Exercise :: Produce a word-for-word copy of the listing below without its pictures.

Data lines ::
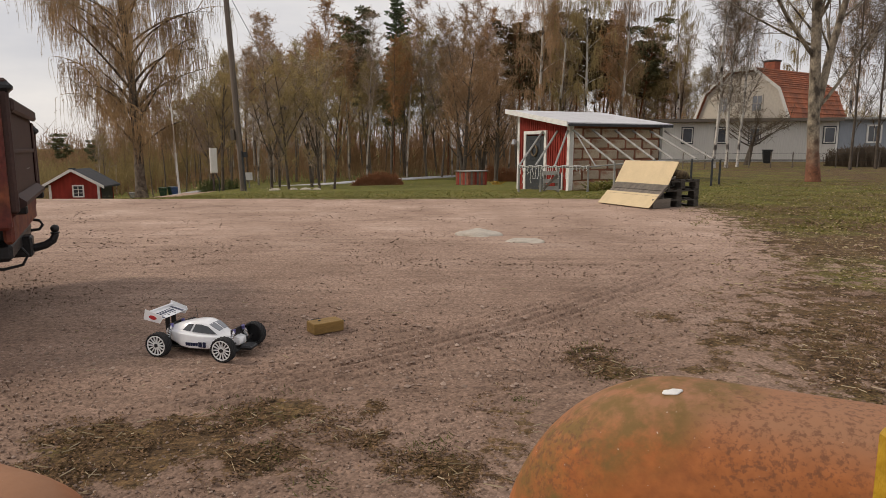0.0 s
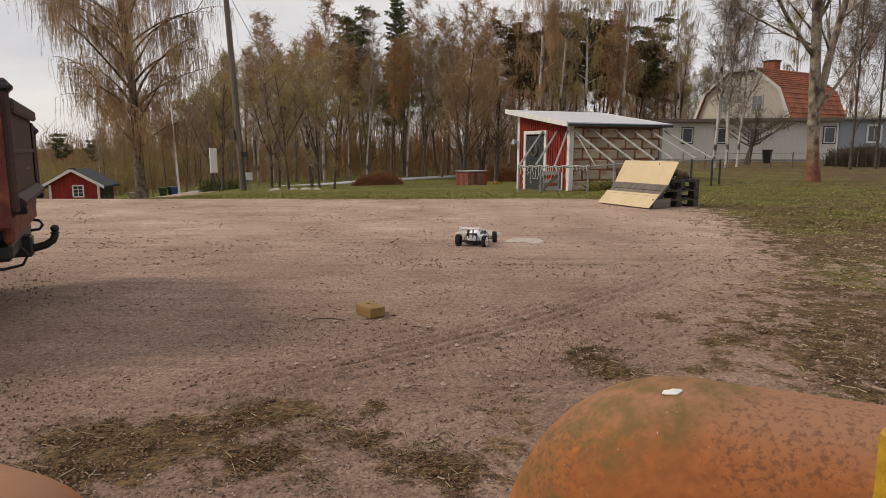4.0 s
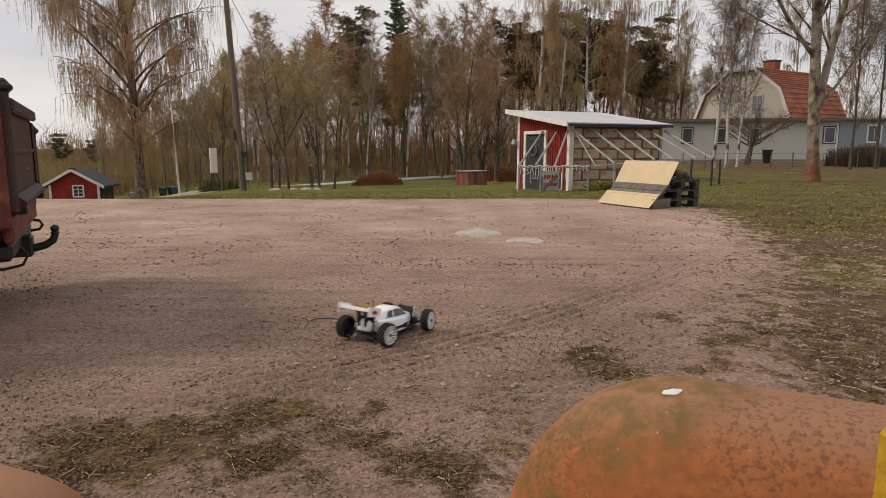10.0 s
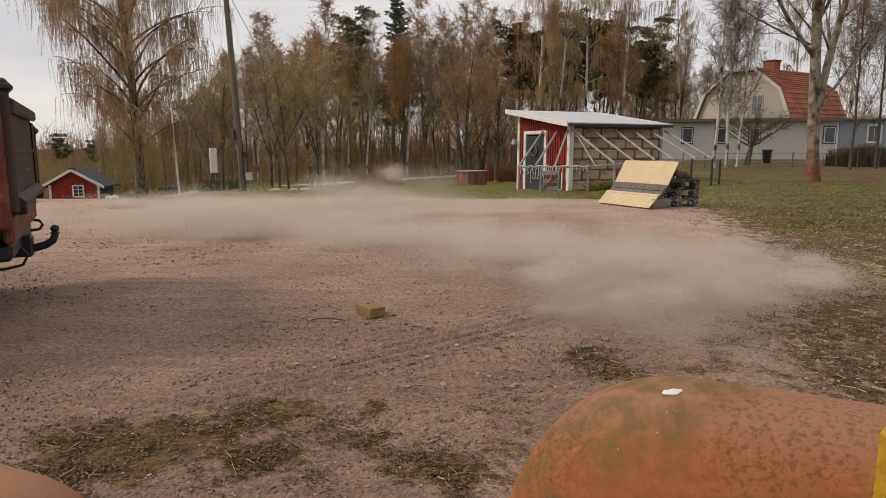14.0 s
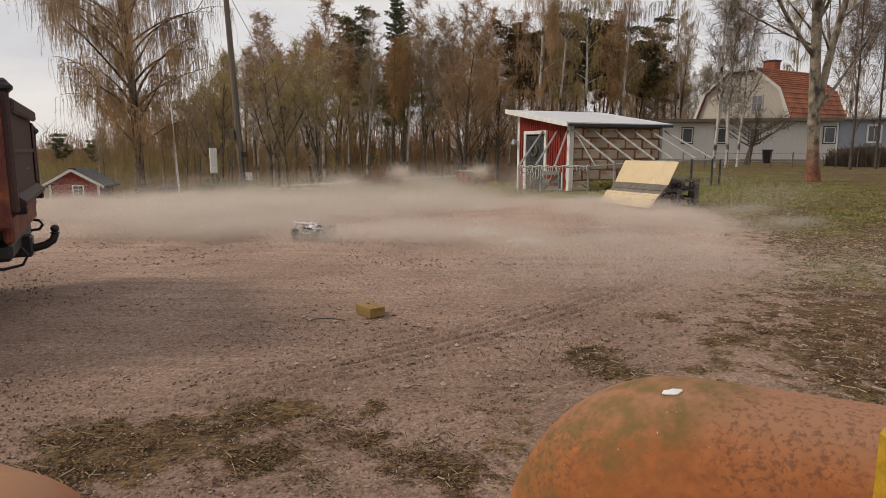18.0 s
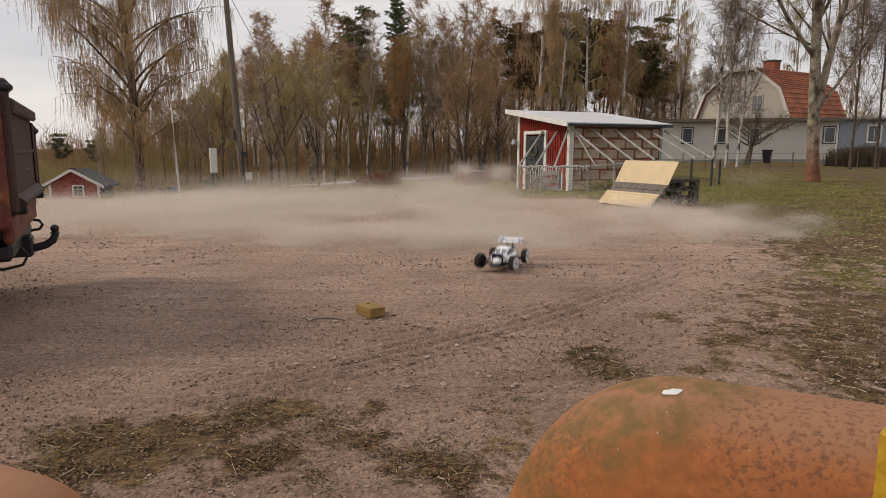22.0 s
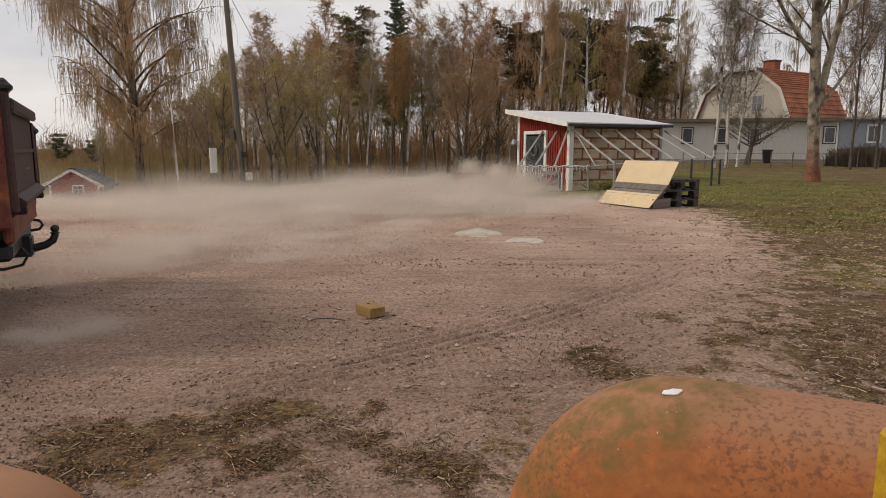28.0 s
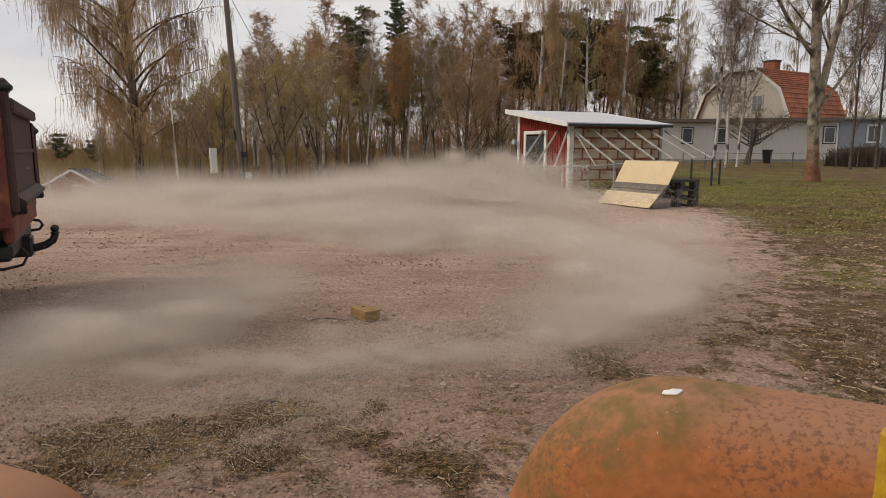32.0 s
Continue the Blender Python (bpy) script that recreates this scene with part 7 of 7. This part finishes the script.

Reply to the exercise ::
0.0 s
4.0 s
10.0 s
14.0 s
18.0 s
22.0 s
28.0 s
32.0 s
Continue the Blender Python (bpy) script that recreates this scene with part 7 of 7. This part finishes the script.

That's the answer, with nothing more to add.